Based on the CSI (Container Storage Interface ) standard, CubeFS is easily integrated and deployed in Kubernetes.
Use cases and scenarios
As a cloud-native distributed storage platform, CubeFS provides multiple access protocols, so you can use it in different situations, let's list:
Big data analysis
Compatible with the HDFS protocol, CubeFS provides a unified storage foundation for the Hadoop ecosystem (such as Spark and Hive), providing unlimited storage space and high-bandwidth data storage capabilities for computing engines.
Deep Learning/Machine Learning
As a distributed parallel file system, CubeFS supports AI training, model storage and distribution, I/O acceleration, and other requirements.
Shared storage between containers
The container cluster can store the configuration files or initialization load data of container images in CubeFS, and read them in real time when batch loading containers.

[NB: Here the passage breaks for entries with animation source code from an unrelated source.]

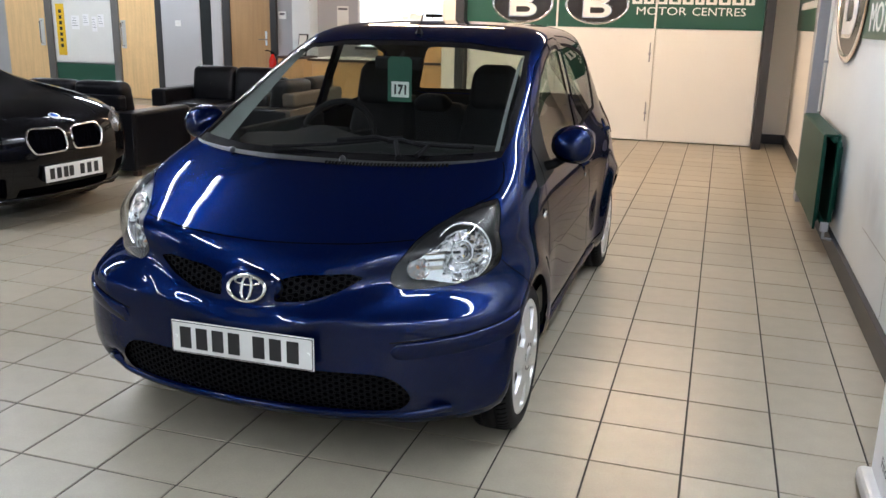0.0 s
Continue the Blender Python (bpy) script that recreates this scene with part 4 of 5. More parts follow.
def on_skin(points, look_along, steps=10):
    """A line drawn on the skin: points in a view along a direction, filled in and cast onto the car."""
    d = Vector(look_along).normalized()
    u = d.cross(Vector((0, 0, 1))).normalized()
    v = u.cross(d)
    out = []
    for (a0, b0), (a1, b1) in zip(points, points[1:]):
        for k in range(steps):
            t = k / steps
            p = u * (a0 + (a1 - a0) * t) + v * (b0 + (b1 - b0) * t) - d * 6
            hit = SKIN_TREE.ray_cast(p, d)
            if hit[0] is not None:
                out.append(hit[0])
    return out


SIDE = {-1: Vector((1, 0, 0)), 1: Vector((-1, 0, 0))}


def side_outline(side, pts):
    """(y, z) points of a side as the carve plane's (u, v)."""
    return [(-y if side < 0 else y, z) for y, z in pts]


FRONT_GLASS = [(2.044, 0.952), (2.09, 1.242), (2.098, 1.335), (2.06, 1.372), (1.909, 1.366), (1.708, 1.319), (1.523, 1.255), (1.375, 1.187), (1.255, 1.128), (1.238, 1.03), (1.22, 0.884)]
REAR_GLASS = [(2.120, 0.961), (2.17, 1.378), (2.418, 1.367), (2.667, 1.333), (2.86, 1.285), (2.872, 1.25), (2.852, 1.208), (2.77, 1.05), (2.733, 1.007)]
SAIL = [(1.27, 1.135), (1.121, 1.057), (1.046, 1.008), (1.030, 0.868), (1.235, 0.882)]
QUARTER = [(1.036, 1.000), (0.985, 0.968), (0.90, 0.893), (0.903, 0.868), (0.93, 0.862), (1.020, 0.866)]
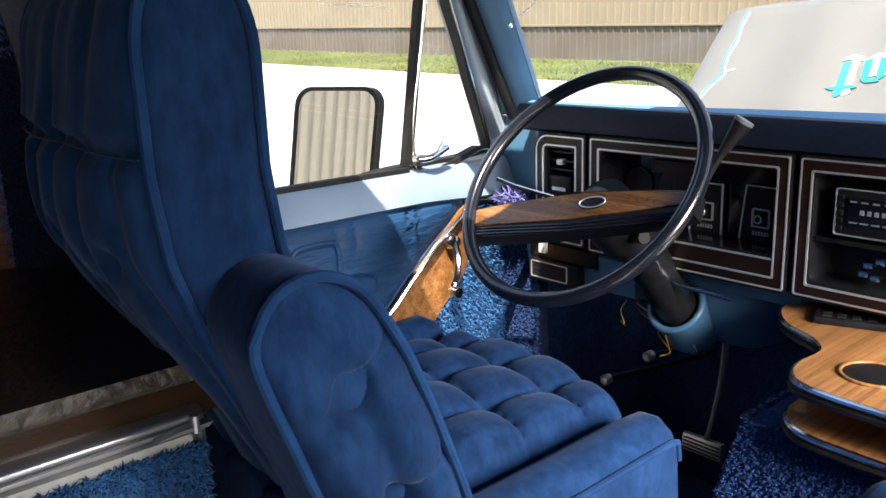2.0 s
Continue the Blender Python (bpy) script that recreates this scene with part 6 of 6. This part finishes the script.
for side, label, seed in (("rear", "short blue pile on the rear face", 84), ("left", "short blue pile on the side", 86)):
    cp_, cn_ = cover_pile(26000, 0.0, 1.0, side, seed)
    strands("shag_pile", cp_, cn_, 0.0065, 0.0014, M_SHAG_MID, ec, label, seed, 0.9, (0, 0, -0.35))
for nm, z, pts in (("console_shelf", 0.632, [(-0.235, 1.20), (-0.268, 1.165), (-0.264, 1.132), (-0.245, 1.095), (-0.218, 1.068), (-0.185, 1.050), (-0.160, 1.032), (-0.146, 1.005), (-0.150, 0.970), (-0.148, 0.942), (-0.128, 0.905), (-0.080, 0.892), (0.0, 0.888), (0.12, 0.892), (0.17, 0.95), (0.17, 1.20)]),
                   ("console_shelf", 0.575, [(-0.150, 1.10), (-0.156, 1.04), (-0.158, 0.985), (-0.155, 0.945), (-0.140, 0.918), (-0.112, 0.898), (-0.06, 0.892), (0.0, 0.890), (0.12, 0.895), (0.16, 0.95), (0.16, 1.16), (-0.12, 1.16)])):
    cs = thing(nm, (0, 1.0, z), "walnut console shelf with chrome edging on the engine cover", "shelf", "console shelves")
    ol = [(p.x, p.y) for p in smooth_loop([(a, b, 0) for a, b in pts], 90)]
    part("board", prism(ol, "z", z - 0.018, z, 0.002), M_CONSOLE, cs)
    part("chrome_edging", tube([(a, b, z - 0.004) for a, b in ol], 0.0042, 8, True), M_CHROME, cs, "chrome edging")
    part("black_edging", tube([(a, b, z - 0.014) for a, b in ol], 0.0045, 8, True), M_BLACK, cs)
    if z > 0.6:
        part("cup_hole", lathe([(0, -0.001), (0.036, -0.001), (0.036, 0.0012), (0, 0.0012)], (-0.070, 0.975, z), 32), M_BLACK, cs, "dark cup hole")
        part("cup_ring", torus((-0.070, 0.975, z + 0.001), Matrix.Identity(3), 0.037, 0.0025, 36, 8), M_CONSOLE, cs)
    else:
        part("riser", box(-0.10, 0.10, 1.00, 1.15, z, 0.614), M_CONSOLE, cs, smooth=False)
rc = thing("remote_control", (-0.165, 1.125, 0.632), "black remote control lying on the console shelf", "remote control")
RCM = Matrix.Translation((-0.165, 1.125, 0.6372)) @ Matrix.Rotation(radians(20), 4, 'Z')
part("case", placed(box(-0.045, 0.045, -0.018, 0.018, -0.005, 0.005, 0.003), RCM), M_BLACK, rc)
for i in range(4):
    for j in range(2):
        part("button", placed(box(-0.035 + 0.018 * i, -0.024 + 0.018 * i, -0.011 + 0.013 * j, -0.003 + 0.013 * j, 0.005, 0.0065, 0.0005), RCM), M_RUBBER, rc)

Multiple PODs can share persistent data through CubeFS, and rapid failover can be performed in case of POD failure.
Databases and middleware
Provides high-concurrency, low-latency cloud disk services for database applications such as MySQL, ElasticSearch, and ClickHouse, achieving complete separation between storage and compute.
Provides high-reliability, low-cost object storage services for online businesses (such as advertising, clickstreams, and searches) or end-user graphic, text, audio, and video content.
From NAS (Network Attached Storage) to the cloud
It replaces traditional local storage and offline NAS and facilitates cloud adoption strategies.